(begin)
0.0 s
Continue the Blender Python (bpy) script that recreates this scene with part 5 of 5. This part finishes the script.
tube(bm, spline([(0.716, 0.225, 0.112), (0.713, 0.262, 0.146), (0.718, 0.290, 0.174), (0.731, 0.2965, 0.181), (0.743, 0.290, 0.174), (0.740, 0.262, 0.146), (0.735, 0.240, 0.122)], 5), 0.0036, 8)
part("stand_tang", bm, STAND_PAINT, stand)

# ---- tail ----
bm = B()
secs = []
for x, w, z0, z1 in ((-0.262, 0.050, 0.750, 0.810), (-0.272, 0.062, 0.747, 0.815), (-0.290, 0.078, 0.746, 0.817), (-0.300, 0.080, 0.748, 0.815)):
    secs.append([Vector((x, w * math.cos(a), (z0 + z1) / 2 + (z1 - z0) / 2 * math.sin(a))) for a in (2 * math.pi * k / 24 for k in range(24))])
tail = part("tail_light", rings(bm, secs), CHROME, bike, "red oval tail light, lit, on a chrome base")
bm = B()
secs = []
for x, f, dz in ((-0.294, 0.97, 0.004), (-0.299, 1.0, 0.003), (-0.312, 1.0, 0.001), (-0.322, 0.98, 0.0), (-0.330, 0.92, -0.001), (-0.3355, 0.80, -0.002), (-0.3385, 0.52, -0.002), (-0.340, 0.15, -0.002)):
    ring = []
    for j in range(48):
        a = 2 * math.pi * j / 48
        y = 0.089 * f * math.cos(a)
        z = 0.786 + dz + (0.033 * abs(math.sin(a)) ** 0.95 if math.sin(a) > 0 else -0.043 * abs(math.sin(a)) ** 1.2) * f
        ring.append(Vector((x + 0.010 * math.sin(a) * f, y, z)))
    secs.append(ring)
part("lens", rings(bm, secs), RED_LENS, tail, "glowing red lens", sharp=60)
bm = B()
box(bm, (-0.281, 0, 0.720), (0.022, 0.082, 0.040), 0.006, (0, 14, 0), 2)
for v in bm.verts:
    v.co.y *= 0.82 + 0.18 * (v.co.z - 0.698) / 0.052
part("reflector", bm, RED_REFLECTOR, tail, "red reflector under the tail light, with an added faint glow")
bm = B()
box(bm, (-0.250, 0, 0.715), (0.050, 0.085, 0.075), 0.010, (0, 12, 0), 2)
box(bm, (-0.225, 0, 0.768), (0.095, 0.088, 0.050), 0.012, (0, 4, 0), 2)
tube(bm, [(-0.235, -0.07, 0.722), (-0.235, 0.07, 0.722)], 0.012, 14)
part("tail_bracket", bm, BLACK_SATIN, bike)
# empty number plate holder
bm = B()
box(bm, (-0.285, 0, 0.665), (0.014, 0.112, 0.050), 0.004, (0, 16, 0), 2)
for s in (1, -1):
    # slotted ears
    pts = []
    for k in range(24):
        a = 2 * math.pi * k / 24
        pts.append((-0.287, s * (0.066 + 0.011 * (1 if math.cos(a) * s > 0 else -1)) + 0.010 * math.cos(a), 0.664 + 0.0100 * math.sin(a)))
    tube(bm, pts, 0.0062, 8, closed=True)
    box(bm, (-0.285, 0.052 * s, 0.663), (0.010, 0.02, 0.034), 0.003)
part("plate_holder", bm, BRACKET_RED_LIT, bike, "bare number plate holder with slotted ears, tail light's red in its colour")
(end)
• YOUR GOAL:
Look above and repeat, character for character, the lines from the first one to the line with "bm, STAND_PAINT, stand)", counting both.

• WRITTEN SOLUTION:
0.0 s
Continue the Blender Python (bpy) script that recreates this scene with part 5 of 5. This part finishes the script.
tube(bm, spline([(0.716, 0.225, 0.112), (0.713, 0.262, 0.146), (0.718, 0.290, 0.174), (0.731, 0.2965, 0.181), (0.743, 0.290, 0.174), (0.740, 0.262, 0.146), (0.735, 0.240, 0.122)], 5), 0.0036, 8)
part("stand_tang", bm, STAND_PAINT, stand)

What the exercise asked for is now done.